FROM continuumio/miniconda3

RUN conda install -c conda-forge lark-parser pandas flexx

RUN mkdir /.webruntime \
 && chmod a+rwx /.webruntime

COPY log2csv.py log2csv_ui.py /

CMD ["python", "log2csv_ui.py"]
and works as expected. A quick test with an SSH tunnel to the docker container on the remote host, everything looks good, ready to deploy. I deploy these containers with Apache proxies to an address like http://example.com/log2csv/. I put the proxy in place, but argh, it only proxies the http:// requests, not the ws:// requests. Here's the Apache config. that fixed that:
  
    LoadModule proxy_module modules/mod_proxy.so
    LoadModule proxy_http_module modules/mod_proxy_http.so
    LoadModule proxy_html_module modules/mod_proxy_html.so
    LoadModule proxy_wstunnel_module modules/mod_proxy_wstunnel.so
    LoadModule rewrite_module modules/mod_rewrite.so
 
    ProxyPass /log2csv/ http://log2csv:8000/
    ProxyHTMLURLMap http://log2csv:8000/ /log2csv/

    RewriteEngine on
    RewriteCond %{HTTP:Upgrade} websocket [NC]
    RewriteCond %{HTTP:Connection} upgrade [NC]
    RewriteRule .* "ws://log2csv:8000%{REQUEST_URI}" [P]

    <location log2csv="">
        ProxyPassReverse /
        ProxyHTMLURLMap  /      /log2csv/
    </location>
Note that the Apache server's also running in a (different) docker container linked to the Flexx web app. container with --link log2csv, so the IP address for the Flexx web app. container is just log2csv from within the Apache server's docker container. In a different context you might use 127.0.0.1.

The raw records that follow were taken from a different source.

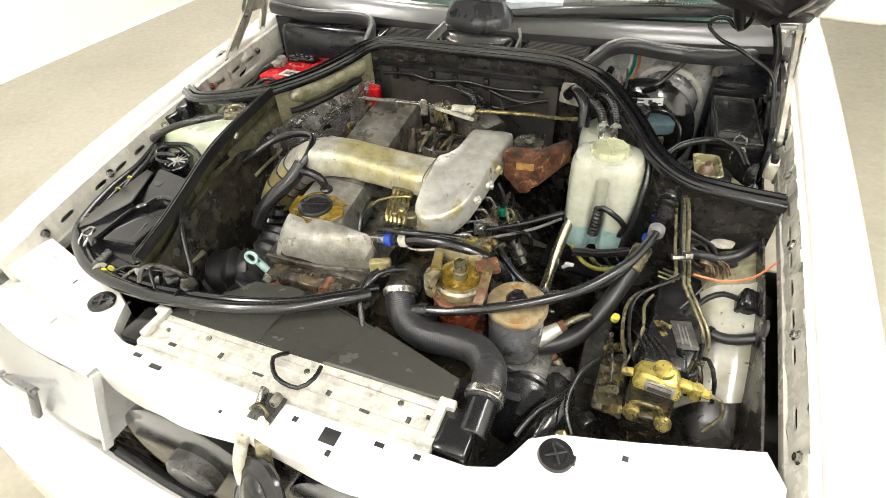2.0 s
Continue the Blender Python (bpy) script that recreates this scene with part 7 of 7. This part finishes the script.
# fittings on the lock panel
for sx in (-0.405, 0.405):
    b = thing("hood_stop", (sx, 0.302, 0.79), "round black rubber hood stop on the lock panel", "bump stop", "hood stops")
    part("pad", lathe([(0.022, 0), (0.024, 0.003), (0.022, 0.008), (0.014, 0.009), (0.012, 0.006), (0.002, 0.006)], pose(sx, 0.302, 0.7895), 28), RUBBER, b)
    part("tab", box(sx + 0.02, 0.302, 0.794, 0.012, 0.014, 0.006, 0.002), RUBBER, b)
    part("cross", join(box(sx, 0.302, 0.7982, 0.03, 0.0025, 0.002, 0.0005, (0, 0, 30)), box(sx, 0.302, 0.7982, 0.03, 0.0025, 0.002, 0.0005, (0, 0, 120))), SEALBODY, b)
lt = thing("hood_latch", (0.003, 0.235, 0.79), "greasy metal hood latch in the lock panel", "latch")
part("plate", box(0.003, 0.228, 0.7922, 0.040, 0.045, 0.004, 0.002), GREYCAN, lt)
part("jaw", join(box(-0.008, 0.235, 0.803, 0.008, 0.03, 0.02, 0.003, (20, 0, 10)), box(0.012, 0.24, 0.80, 0.012, 0.02, 0.016, 0.004)), STEEL, lt)
part("spring", tube([(-0.015, 0.215, 0.80), (0.0, 0.222, 0.81), (0.015, 0.215, 0.80), (0.012, 0.205, 0.797)], 0.003), OLIVE, lt)
part("pin", rod((0.018, 0.205, 0.795), (0.02, 0.20, 0.815), 0.005), BRIGHT, lt)
for sx, sy, w, d in ((0.11, 0.222, 0.026, 0.022), (-0.21, 0.228, 0.022, 0.008), (-0.255, 0.236, 0.016, 0.007), (0.18, 0.235, 0.014, 0.007), (0.235, 0.237, 0.010, 0.008), (0.05, 0.228, 0.008, 0.008), (0.12, 0.20, 0.007, 0.009), (-0.06, 0.20, 0.005, 0.005), (-0.50, 0.325, 0.004, 0.012), (0.49, 0.33, 0.008, 0.008), (-0.36, 0.318, 0.006, 0.006)):
    part("slot", box(sx, sy, 0.7899, w, d, 0.002, 0.0005), INK, car, "dark slot in the lock panel")
for sx in (-0.59, 0.59):
    part("stud", join(rod((sx, 0.355, 0.788), (sx, 0.35, 0.806), 0.007, 12, 0.002), rod((sx, 0.355, 0.788), (sx, 0.355, 0.793), 0.013, 14, 0.002)), PAINT, car, "white peg")
part("lip", strip([(x, y + 0.004, 0.776) for x, y in ((-0.35, 0.218), (-0.30, 0.195), (-0.15, 0.18), (0.0, 0.19), (0.15, 0.18), (0.30, 0.195), (0.35, 0.218))], [(-0.003, -0.05), (0.003, -0.05), (0.004, 0.012), (-0.004, 0.012)]), PAINT, car, "folded white front lip")

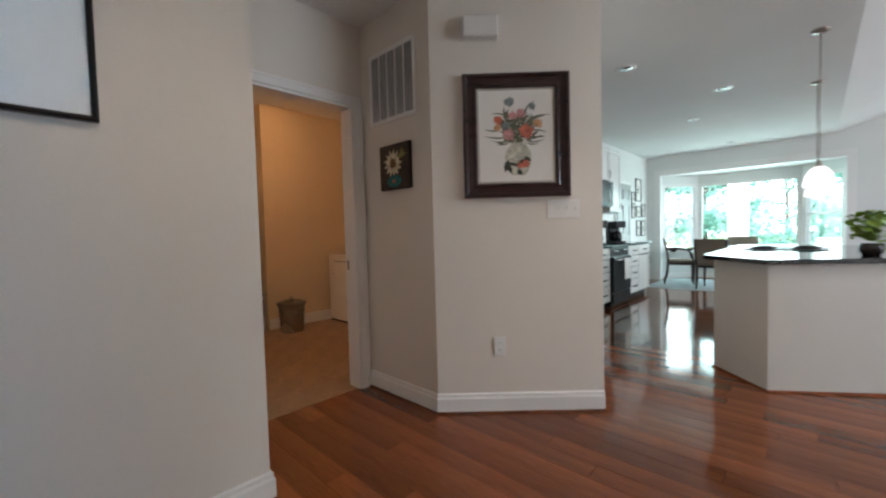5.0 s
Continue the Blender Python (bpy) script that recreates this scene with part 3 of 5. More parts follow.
def flower_picture():
    w, h = 0.655, 0.755
    pic = thing("framed_picture", "flower vase painting in a wide dark mahogany frame", "picture", on_angle(0.525, 1.365))
    part("frame", frame_bm(w, h, 0.098, [(0, 0), (0, 0.030), (0.06, 0.036), (0.22, 0.036), (0.30, 0.028), (0.62, 0.022), (0.70, 0.026), (0.84, 0.024), (0.90, 0.014), (0.90, 0.006)]), MAHOG, pic, "wide dark mahogany moulding")
    part("inner_lip", frame_bm(w - 0.17, h - 0.17, 0.014, [(0, 0.0), (0, 0.015), (1, 0.011), (1, 0.002)]), GREYPL, pic, "silvery inner lip").location = (0, 0, 0.085)
    part("canvas", box(BM(), -0.242, 0.242, -0.010, -0.002, 0.092, h - 0.092), PAPER, pic, "cream paper")
    y0 = -0.0108
    vase = BM()
    prof = [(0.040, 0.0), (0.062, 0.03), (0.080, 0.075), (0.083, 0.105), (0.074, 0.150), (0.046, 0.188), (0.050, 0.205)]
    zb, cx = 0.135, 0.012
    left = [vase.verts.new((cx - r, y0, zb + z)) for r, z in prof]
    right = [vase.verts.new((cx + r, y0, zb + z)) for r, z in prof]
    vase.faces.new(left + right[::-1])
    part("painted_vase", vase, P_VASE, pic, "pale green painted vase")
    for a, x, z, l, wd in ((20, 0.0, 0.20, 0.09, 0.03), (160, 0.02, 0.19, 0.10, 0.022), (200, 0.08, 0.21, 0.07, 0.025), (250, -0.05, 0.23, 0.08, 0.03), (285, -0.055, 0.21, 0.07, 0.028), (-60, 0.01, 0.17, 0.04, 0.03), (140, 0.09, 0.22, 0.05, 0.02)):
        bm = BM()
        petal(bm, x, z, a, l, wd, y0 - 0.0004, 0.1)
        part("painted_stroke", bm, P_DARK, pic)
    blooms = ((0.055, 0.205, 0.030, 6, P_CORAL), (0.025, 0.195, 0.022, 6, P_CORAL), (0.062, 0.405, 0.050, 9, P_CORAL), (-0.11, 0.475, 0.032, 7, P_CORAL), (-0.045, 0.385, 0.044, 8, P_PINK),
              (0.03, 0.51, 0.034, 7, P_PINK), (-0.02, 0.50, 0.030, 7, P_PINK), (0.135, 0.45, 0.034, 7, P_ORANGE), (-0.115, 0.43, 0.026, 7, P_ORANGE), (-0.04, 0.585, 0.034, 8, P_BLUE), (0.10, 0.555, 0.026, 6, P_BLUE), (-0.06, 0.44, 0.028, 6, P_BLUE))
    for k, (x, z, r, n, m) in enumerate(blooms):
        part("painted_flower", rosette(BM(), x, z, r, y0 - 0.0016 - 0.0001 * k, n, k), m, pic)
    rnd = random.Random(4)
    bm = BM()
    for k in range(120):
        a = rnd.uniform(10, 170)
        petal(bm, 0.012 + rnd.uniform(-0.09, 0.09), 0.33 + rnd.uniform(0, 0.15), a, rnd.uniform(0.03, 0.09), rnd.uniform(0.006, 0.018), y0 - 0.0006 - 0.00001 * k, rnd.uniform(-0.4, 0.4))
    for x, z, a, l, b in ((-0.06, 0.37, 190, 0.14, -0.25), (-0.05, 0.35, 205, 0.10, -0.5), (-0.04, 0.34, 215, 0.08, -0.5), (0.08, 0.37, -5, 0.11, 0.1), (0.07, 0.345, -20, 0.10, 0.45), (0.06, 0.335, -30, 0.08, 0.5),
                          (0.09, 0.48, 30, 0.12, -0.4), (0.05, 0.52, 62, 0.10, -0.3), (-0.06, 0.50, 150, 0.09, 0.4), (-0.10, 0.41, 185, 0.10, -0.2), (0.10, 0.41, 5, 0.09, -0.3)):
        petal(bm, x, z, a, l, 0.009, y0 - 0.0014 - 0.00001 * l, b)
    part("painted_foliage", bm, P_GREEN, pic, "brushed green foliage")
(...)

There are probably some hidden rough edges in the above Apache config.  Using proxy_wstunnel_module is supposed to be sufficient by itself, as it allows you to write ProxyPass /log2csv/ ws://log2csv:8000/. But that didn't work, I think because the ws:// request was missing the /log2csv/ subpath.  I think it was missing because the ProxyHTMLURLMap didn't fix the ws:// request in the JavaScript(?) that generated it. So instead it's correctly routed by the RewriteRule.  But that targets all ws:// requests, so something else would be needed if there was another websocket app. on the server.